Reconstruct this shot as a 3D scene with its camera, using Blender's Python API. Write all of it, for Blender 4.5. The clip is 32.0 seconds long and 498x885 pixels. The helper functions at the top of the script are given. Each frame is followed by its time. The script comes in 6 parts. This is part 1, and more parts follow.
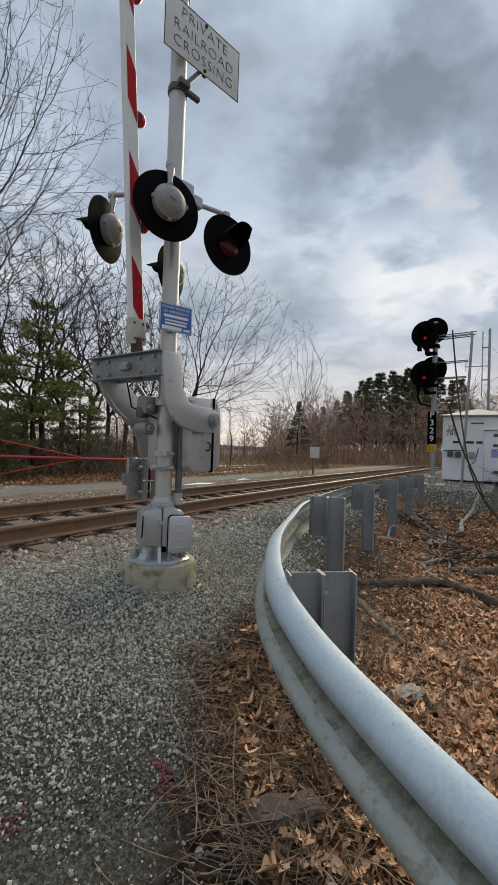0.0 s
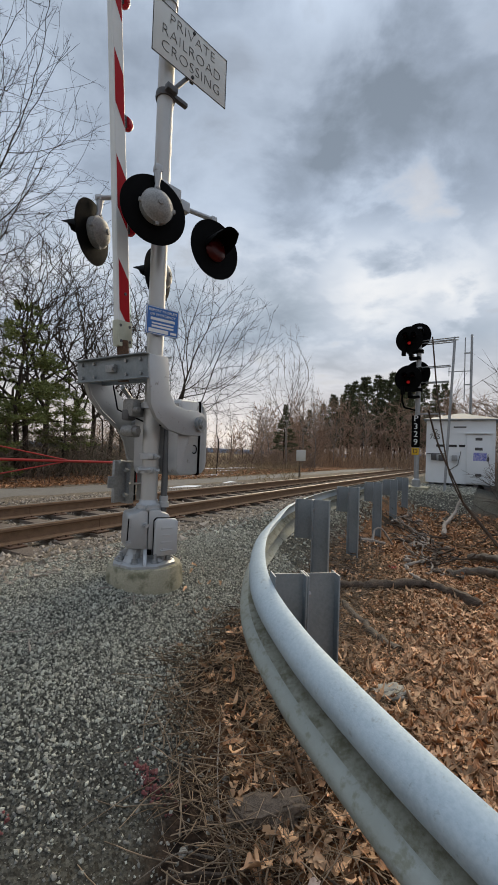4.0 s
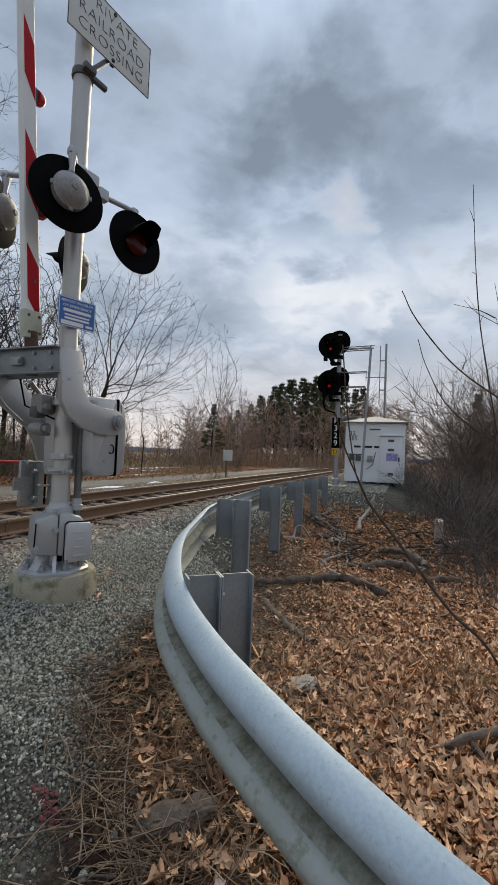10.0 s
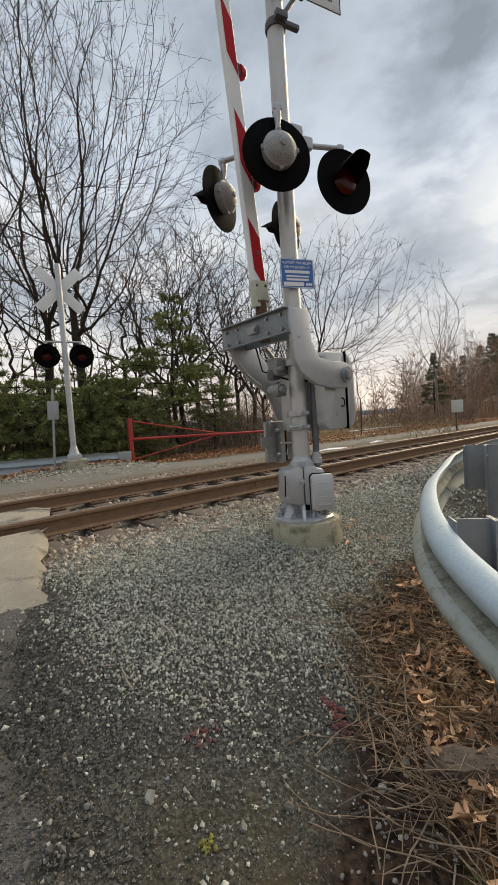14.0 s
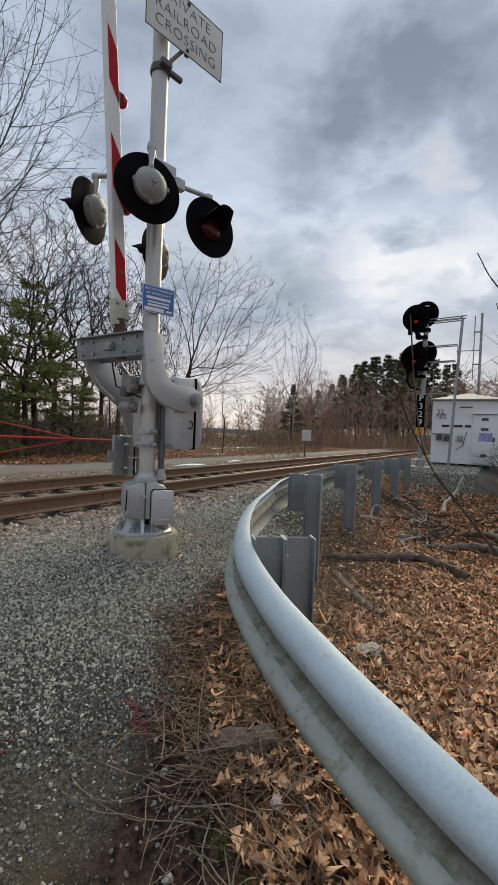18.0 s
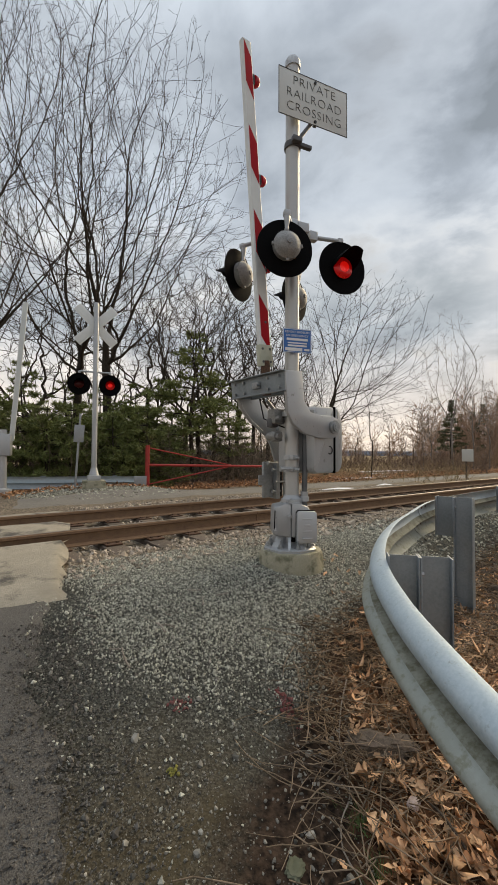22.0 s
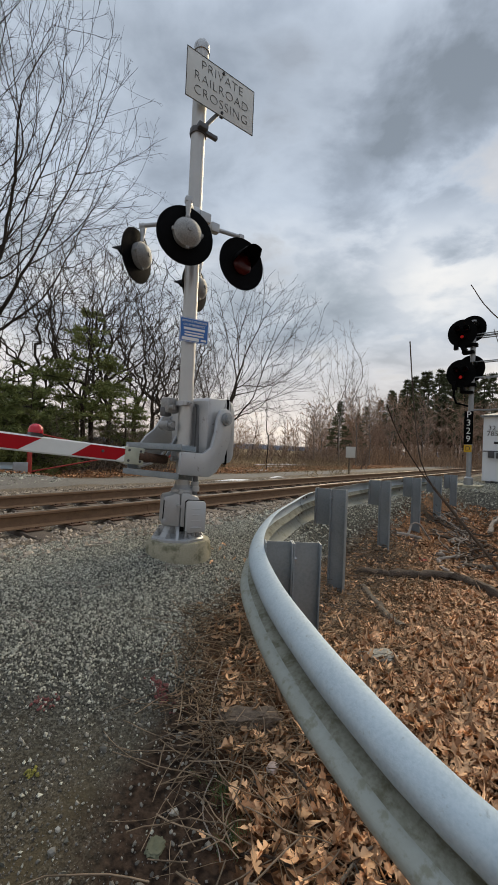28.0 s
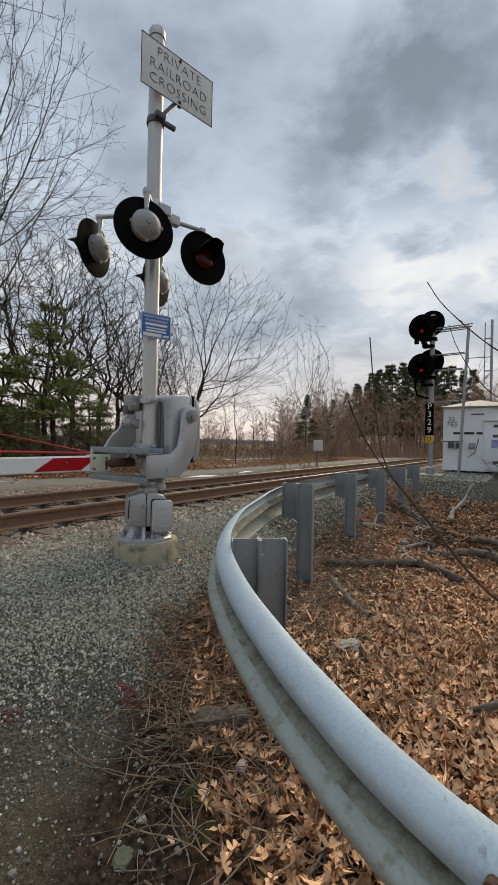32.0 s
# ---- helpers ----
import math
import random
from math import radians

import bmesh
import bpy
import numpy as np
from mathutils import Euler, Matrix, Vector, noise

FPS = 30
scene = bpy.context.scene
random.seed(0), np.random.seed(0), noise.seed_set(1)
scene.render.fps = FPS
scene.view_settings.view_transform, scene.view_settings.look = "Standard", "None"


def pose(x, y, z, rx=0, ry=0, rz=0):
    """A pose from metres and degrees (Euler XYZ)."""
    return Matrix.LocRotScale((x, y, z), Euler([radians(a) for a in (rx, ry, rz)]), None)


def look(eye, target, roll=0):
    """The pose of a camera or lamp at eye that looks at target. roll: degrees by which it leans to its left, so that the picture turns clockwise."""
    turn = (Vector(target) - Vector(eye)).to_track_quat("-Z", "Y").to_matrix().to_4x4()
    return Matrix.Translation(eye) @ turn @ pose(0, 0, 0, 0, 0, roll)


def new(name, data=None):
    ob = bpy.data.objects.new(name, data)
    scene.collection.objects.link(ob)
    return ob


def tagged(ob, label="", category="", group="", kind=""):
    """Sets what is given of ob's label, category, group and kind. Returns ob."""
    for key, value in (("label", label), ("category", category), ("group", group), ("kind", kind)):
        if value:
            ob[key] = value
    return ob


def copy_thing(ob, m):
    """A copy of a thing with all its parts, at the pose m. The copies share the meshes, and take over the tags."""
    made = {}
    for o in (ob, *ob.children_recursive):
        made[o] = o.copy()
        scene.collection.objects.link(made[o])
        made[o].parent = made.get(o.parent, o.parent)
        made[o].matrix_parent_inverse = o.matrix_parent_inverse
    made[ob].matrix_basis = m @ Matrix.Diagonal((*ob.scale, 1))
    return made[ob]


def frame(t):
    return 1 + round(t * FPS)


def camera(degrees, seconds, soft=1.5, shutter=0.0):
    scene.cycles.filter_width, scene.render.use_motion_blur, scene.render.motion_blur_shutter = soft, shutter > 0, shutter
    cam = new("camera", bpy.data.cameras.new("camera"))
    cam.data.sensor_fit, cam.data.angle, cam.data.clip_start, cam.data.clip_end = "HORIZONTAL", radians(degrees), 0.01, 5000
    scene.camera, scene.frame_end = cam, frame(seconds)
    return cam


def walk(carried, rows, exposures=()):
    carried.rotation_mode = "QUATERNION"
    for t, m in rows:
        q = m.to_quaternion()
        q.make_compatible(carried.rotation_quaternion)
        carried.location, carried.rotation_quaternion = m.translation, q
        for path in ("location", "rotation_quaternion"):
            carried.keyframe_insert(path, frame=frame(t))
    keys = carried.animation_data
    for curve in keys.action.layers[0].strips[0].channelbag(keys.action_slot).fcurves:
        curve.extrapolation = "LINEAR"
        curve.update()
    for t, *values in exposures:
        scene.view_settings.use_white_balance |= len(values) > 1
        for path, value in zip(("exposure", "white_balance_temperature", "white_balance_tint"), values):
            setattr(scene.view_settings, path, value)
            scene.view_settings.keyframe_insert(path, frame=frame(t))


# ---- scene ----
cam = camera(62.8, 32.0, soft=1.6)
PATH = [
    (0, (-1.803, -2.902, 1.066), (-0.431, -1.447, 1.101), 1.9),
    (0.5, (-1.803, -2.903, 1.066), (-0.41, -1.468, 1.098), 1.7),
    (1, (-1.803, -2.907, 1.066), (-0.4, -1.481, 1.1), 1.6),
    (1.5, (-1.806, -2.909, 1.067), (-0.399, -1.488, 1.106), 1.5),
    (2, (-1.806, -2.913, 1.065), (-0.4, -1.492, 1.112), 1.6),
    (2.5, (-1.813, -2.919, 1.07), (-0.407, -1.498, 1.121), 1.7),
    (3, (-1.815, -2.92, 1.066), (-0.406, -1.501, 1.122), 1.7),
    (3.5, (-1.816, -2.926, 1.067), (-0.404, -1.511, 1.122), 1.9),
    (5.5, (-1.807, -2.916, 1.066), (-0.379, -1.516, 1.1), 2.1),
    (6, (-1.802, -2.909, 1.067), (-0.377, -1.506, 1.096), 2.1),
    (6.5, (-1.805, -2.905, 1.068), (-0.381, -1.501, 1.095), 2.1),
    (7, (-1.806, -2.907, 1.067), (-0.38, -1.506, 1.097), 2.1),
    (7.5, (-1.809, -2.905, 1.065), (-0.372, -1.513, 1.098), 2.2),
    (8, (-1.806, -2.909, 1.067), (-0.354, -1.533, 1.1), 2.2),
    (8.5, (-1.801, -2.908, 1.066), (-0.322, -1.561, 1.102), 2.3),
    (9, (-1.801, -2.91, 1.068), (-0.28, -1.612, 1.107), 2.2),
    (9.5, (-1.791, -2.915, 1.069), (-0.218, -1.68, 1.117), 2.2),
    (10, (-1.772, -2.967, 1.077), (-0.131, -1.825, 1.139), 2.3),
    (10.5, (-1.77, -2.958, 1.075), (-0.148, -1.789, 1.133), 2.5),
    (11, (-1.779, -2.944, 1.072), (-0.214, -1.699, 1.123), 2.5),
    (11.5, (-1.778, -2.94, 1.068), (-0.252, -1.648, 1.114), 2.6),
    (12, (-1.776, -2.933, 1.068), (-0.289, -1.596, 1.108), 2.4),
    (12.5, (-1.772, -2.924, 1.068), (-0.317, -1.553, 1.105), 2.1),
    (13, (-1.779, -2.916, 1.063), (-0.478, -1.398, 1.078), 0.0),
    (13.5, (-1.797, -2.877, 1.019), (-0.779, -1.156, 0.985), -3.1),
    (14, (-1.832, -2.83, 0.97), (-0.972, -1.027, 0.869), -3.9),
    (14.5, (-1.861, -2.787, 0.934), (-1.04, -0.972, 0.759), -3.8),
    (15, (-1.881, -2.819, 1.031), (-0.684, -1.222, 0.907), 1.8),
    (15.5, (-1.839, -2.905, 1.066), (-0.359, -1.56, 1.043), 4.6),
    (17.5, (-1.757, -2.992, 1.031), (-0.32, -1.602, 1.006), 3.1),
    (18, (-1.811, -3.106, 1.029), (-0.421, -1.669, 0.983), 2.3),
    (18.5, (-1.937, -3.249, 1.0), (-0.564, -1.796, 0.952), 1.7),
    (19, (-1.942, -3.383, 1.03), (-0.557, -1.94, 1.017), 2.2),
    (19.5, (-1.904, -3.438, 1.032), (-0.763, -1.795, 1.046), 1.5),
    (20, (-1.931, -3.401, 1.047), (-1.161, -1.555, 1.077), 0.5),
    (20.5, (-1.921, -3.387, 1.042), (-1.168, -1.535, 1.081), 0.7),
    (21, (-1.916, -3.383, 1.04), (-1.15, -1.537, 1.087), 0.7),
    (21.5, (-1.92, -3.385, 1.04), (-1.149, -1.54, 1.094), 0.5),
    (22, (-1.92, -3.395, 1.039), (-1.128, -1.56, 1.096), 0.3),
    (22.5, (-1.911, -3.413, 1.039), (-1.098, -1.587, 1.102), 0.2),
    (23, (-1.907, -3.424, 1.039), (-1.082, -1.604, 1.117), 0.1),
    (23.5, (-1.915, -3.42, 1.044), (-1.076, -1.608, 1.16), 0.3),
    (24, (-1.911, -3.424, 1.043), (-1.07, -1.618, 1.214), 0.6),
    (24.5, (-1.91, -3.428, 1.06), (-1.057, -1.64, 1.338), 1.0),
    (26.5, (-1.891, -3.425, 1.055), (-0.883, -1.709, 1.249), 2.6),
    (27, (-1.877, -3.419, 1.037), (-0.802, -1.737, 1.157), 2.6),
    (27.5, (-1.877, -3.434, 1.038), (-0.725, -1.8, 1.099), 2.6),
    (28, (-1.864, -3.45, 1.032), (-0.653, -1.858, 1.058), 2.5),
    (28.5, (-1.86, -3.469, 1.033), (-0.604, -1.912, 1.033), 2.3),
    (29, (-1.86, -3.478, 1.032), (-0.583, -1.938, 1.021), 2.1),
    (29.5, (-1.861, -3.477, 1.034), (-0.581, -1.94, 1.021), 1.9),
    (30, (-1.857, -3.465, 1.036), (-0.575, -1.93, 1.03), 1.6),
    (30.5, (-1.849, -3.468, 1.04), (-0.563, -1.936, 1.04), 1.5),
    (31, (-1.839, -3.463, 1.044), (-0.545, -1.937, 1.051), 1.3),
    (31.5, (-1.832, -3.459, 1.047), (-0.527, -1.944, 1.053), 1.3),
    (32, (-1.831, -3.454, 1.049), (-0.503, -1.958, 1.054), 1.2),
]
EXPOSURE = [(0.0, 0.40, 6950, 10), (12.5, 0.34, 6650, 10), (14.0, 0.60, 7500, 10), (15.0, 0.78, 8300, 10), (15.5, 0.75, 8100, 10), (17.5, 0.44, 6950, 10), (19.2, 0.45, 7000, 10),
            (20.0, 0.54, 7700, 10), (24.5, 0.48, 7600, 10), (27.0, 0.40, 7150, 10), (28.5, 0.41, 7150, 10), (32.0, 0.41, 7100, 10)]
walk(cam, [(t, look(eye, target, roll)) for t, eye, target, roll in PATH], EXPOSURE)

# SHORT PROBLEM
Only the lines from the one with "from math import radians" up to the one with "return Matrix.LocRotScale((x, y, z), Euler([radians(a)" should be repeated, both included, exactly as they appear.

# FINISHED ANSWER
from math import radians

import bmesh
import bpy
import numpy as np
from mathutils import Euler, Matrix, Vector, noise

FPS = 30
scene = bpy.context.scene
random.seed(0), np.random.seed(0), noise.seed_set(1)
scene.render.fps = FPS
scene.view_settings.view_transform, scene.view_settings.look = "Standard", "None"


def pose(x, y, z, rx=0, ry=0, rz=0):
    """A pose from metres and degrees (Euler XYZ)."""
    return Matrix.LocRotScale((x, y, z), Euler([radians(a) for a in (rx, ry, rz)]), None)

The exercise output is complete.